## WRITTEN EXERCISE
Write out each line of the listing as it stands, without the images.
□ □ □ □
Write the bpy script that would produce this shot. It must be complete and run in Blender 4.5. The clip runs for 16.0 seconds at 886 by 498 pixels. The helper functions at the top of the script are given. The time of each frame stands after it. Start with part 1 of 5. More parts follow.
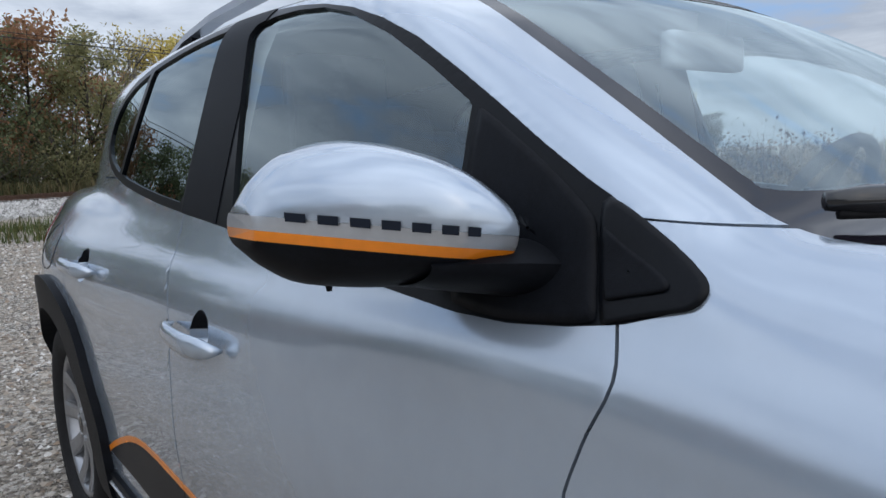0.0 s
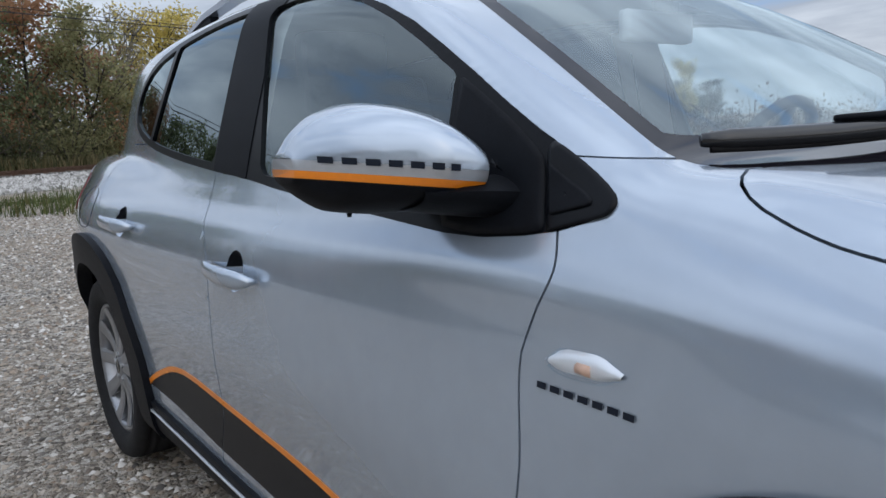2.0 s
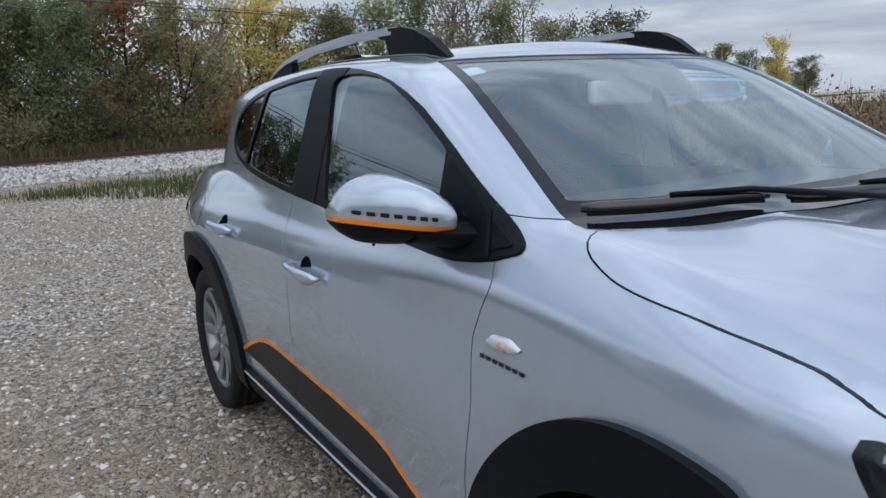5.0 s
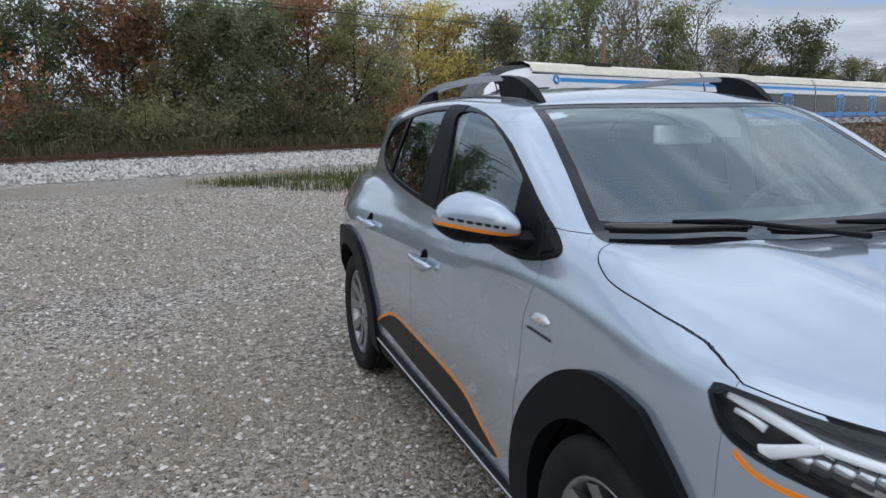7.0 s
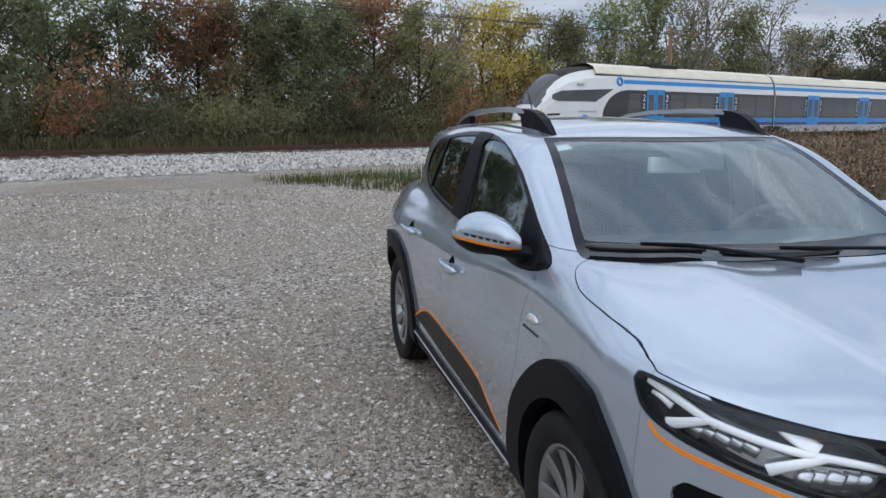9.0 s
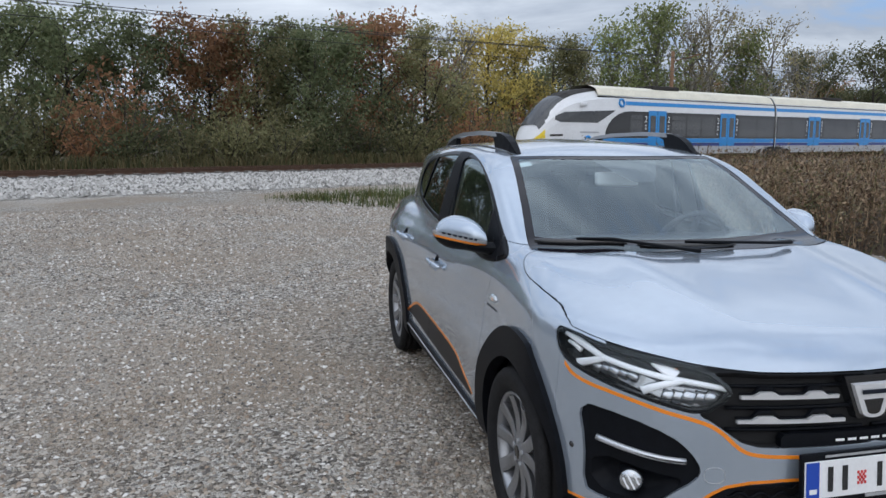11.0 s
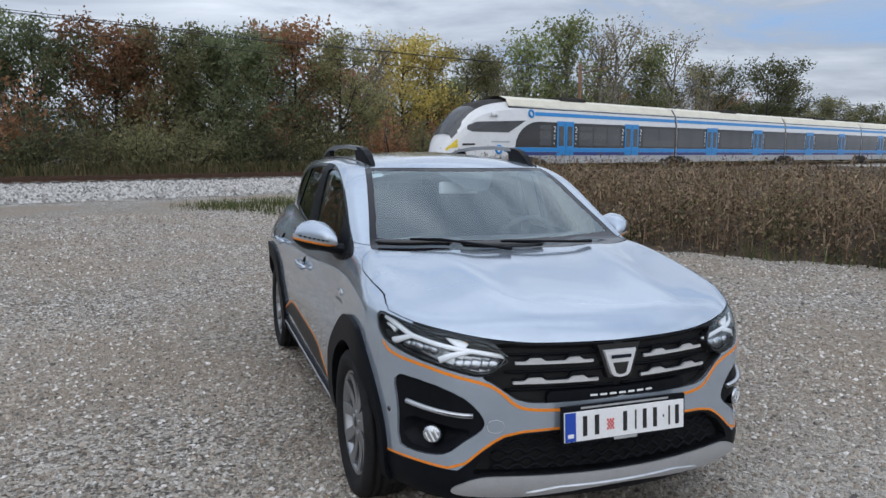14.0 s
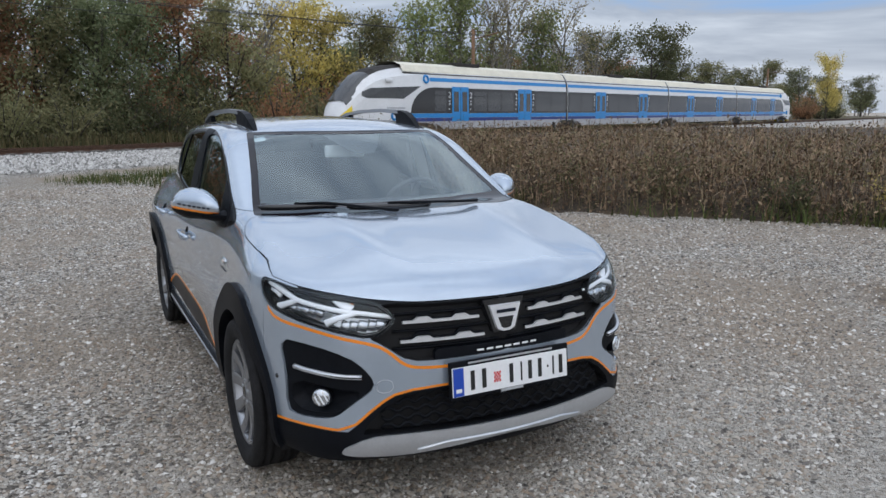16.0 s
□ □ □ □
## COMPLETED TASK
Write the bpy script that would produce this shot. It must be complete and run in Blender 4.5. The clip runs for 16.0 seconds at 886 by 498 pixels. The helper functions at the top of the script are given. The time of each frame stands after it. Start with part 1 of 5. More parts follow.
0.0 s
2.0 s
5.0 s
7.0 s
9.0 s
11.0 s
14.0 s
16.0 s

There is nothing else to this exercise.